Background and motivation:
A key objective of Spokin is to help people engage with others in their local communities by increasing their awareness of issues that might affect their community well-being as they arise. Historically, government agencies have measured the well-being of neighborhoods in terms such as crime rates, home ownership, and the income of its residents. As government agencies adopt a policy of transparency through the open data movement, this information is increasingly made available for unrestricted use through data hosting services and public APIs. Open data sources include census data, crime incident reports, 311 issue reports, new business licenses or construction permit reports, and geo-spatial location information for local organizations.
These newly available data resources present many exciting directions to explore when seeking to increase community self-awareness. However such urban and socio-economic metrics do not provide a complete picture of community well-being. In recent years there has there has been an effort (as exemplified by Diene et. al., 1995; the Gross National Happiness Project, 2013, and Morton & Edwards, 2012) to develop measures of community well-being that incorporate more subjective evaluations of quality of life and community engagement.
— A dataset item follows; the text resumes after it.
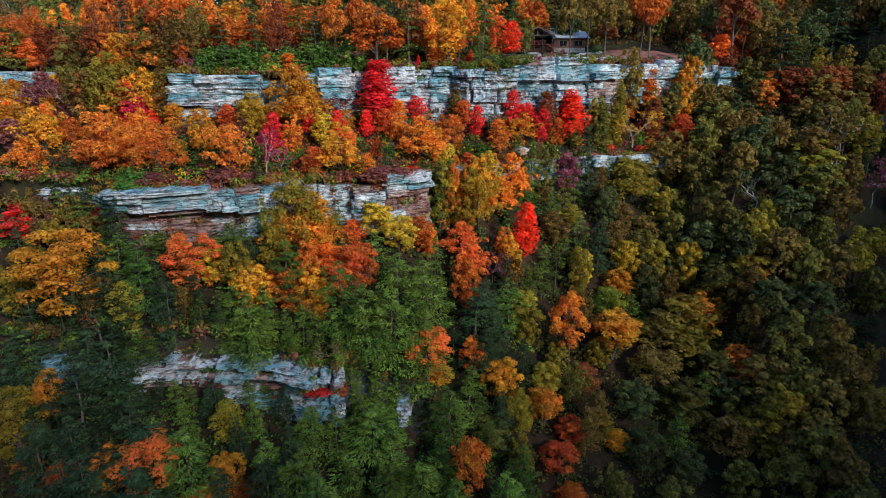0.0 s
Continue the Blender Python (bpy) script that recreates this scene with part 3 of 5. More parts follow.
plant("oak_tree", 1.2, 108.6, 9.3, 6.4, "russet")
plant("maple_tree", 4.0, 113.6, 6.4, 5.5, "coral")
plant("maple_tree", 6.7, 112.2, 7.3, 4.2, "crimson")
plant("slender_maple_tree", 2.4, 110.2, 4.0, 3.2, "amber")
plant("slender_maple_tree", 0.7, 109.4, 5.0, 3.2, "rose")
plant("evergreen_bush", 7.3, 110.2, 3.4, 7.3, "juniper")
plant("hemlock_tree", 5.0, 109.2, 3.6, 3.2, "pine")
plant("hemlock_tree", 10.6, 110.4, 4.3, 3.2, "juniper")
plant("leafy_bush", -7.8, 98.0, 1.8, 5.0, "rose")
plant("leafy_bush", -5.5, 100.4, 1.4, 3.3, "crimson")
plant("leafy_bush", -16.7, 95.5, 1.6, 4.7, "rose")
plant("maple_tree", 4.5, 106.8, 4.3, 4.0, "coral")
plant("maple_tree", 13.7, 115.5, 8.8, 4.4, "crimson")
plant("maple_tree", 16.5, 116.7, 6.0, 6.2, "crimson")
plant("oak_tree", 15.8, 114.3, 7.5, 7.3, "amber")
plant("maple_tree", 19.9, 115.2, 7.8, 4.3, "crimson")
plant("slender_maple_tree", 21.2, 116.7, 9.4, 5.1, "rust")
plant("slender_maple_tree", 26.2, 118.0, 9.8, 8.1, "scarlet")
plant("maple_tree", 23.1, 115.4, 6.8, 4.1, "russet")
plant("slender_maple_tree", 26.5, 116.8, 6.8, 4.2, "olive")
plant("hickory_tree", 31.3, 118.4, 10.7, 4.0, "straw")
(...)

While a few such measures have been developed (Christakopoulou et al., 2001; Rath & Harter, 2010; Wilkinson 2007) and provide compelling insights, they nonetheless tend to focus on aggregating individual assessments of life satisfaction and personal civic engagement rather than evaluations of the community as a whole.
In addition, traditional self-report measures of community well-being are quite resource-intensive to collect, and are not the most appropriate tools for providing updated, time-sensitive assessments based on changing local events. As such, citizens usually turn to news media as sources of updated information about their communities (Rosential et al., 2011). At the hyperlocal level, an important source of information is social media, such as blogs, microblogs, and social networking sites. In particular, social media tools have been used to report various activities including breaking news (Kwak, 2010), including crises like floods (Vieweg et al., 2010), earthquakes (Sakaki et al., 2010), or even during wartime (Monroy-Hernandez, 2012). As a consequence, online discourse in social media generates persistent data traces, through which we may collect attitudinal data at a more societal scale (De Choudhury et al., 2014; Monroy-Hernandez et al., 2013).
While a valuable source of hyperlocal information, social media is also problematic and often requires algorithmic analysis to be of use. As we noted in Hu et al. (2013) in motivating the development of Whooly, a neighborhood-based Twitter aggregator:
“social media tends to be noisy, chaotic, and overwhelming, posing challenges to users in seeking and distilling high quality content from the noise.… People need help leveraging social media as a source of information about their hyperlocal communities. At one extreme are the fast-paced, uncurated social media streams: chaotic and overwhelming. At the other extreme are the traditional, authoritative, news sources: slow and less participatory than social media. (p. 3481)”
Researchers have explored whether messages in prominent public networks around local topics could be analyzed to provide a signal of local well-being. For example, Schwartz et al. (2013) found small but statistically significant relationships between self-reported individual life satisfaction measures, Twitter affect, and census data. Cranshaw et al. (2012) found that Foursquare check-ins meaningful corresponded with socially constructed neighborhood regions, which suggests they may be used to assess community activity and cohesion. This line research is very promising, and we seek to innovate in how social media and open data may be used to dynamically assess community well-being in a way that is actionable for community organizers.
Spokin Quantified Community Report Pages
The need we are trying to address.
Community well-being is one of the most important factors that impacts quality of life (amongst financial, personal relationship, physical, and psychological wellbeing). However, few individuals are educated to understand what impacts well-being at the communal or societal level, or how to take collective steps toward improving communal well-being. Spokin will provide tools for increasing the collective intelligence and empowerment of community organizers and everyday citizens.
What progress have you made so far?
Spokin builds on several years of prior R&D projects examining the use of social media for increasing awareness of dynamic hyperlocal, neighborhood issues. We started prototyping Spokin in the spring of 2015 and hope to have our “MVP” by early spring 2016. During the summer of 2015, we were selected for the eScience Institute (UW) Data Science for Social Good summer incubator program, where we worked with an interdisciplinary group of data scientists to develop a prototype of the report pages.
What would be a successful outcome for your project?
Successful outcomes would include adoption rates (active users per day) comparable to other civic socio-technical tools in our target metropolitan areas, partnerships with several leading city or NGO agencies seeking ongoing well-being metrics in their areas, the active use of our APIs to integrate our Community Well-being Index into other web sites, and the use of our open-sourced analytics code to facilitate research and development with sibling agencies or web sites.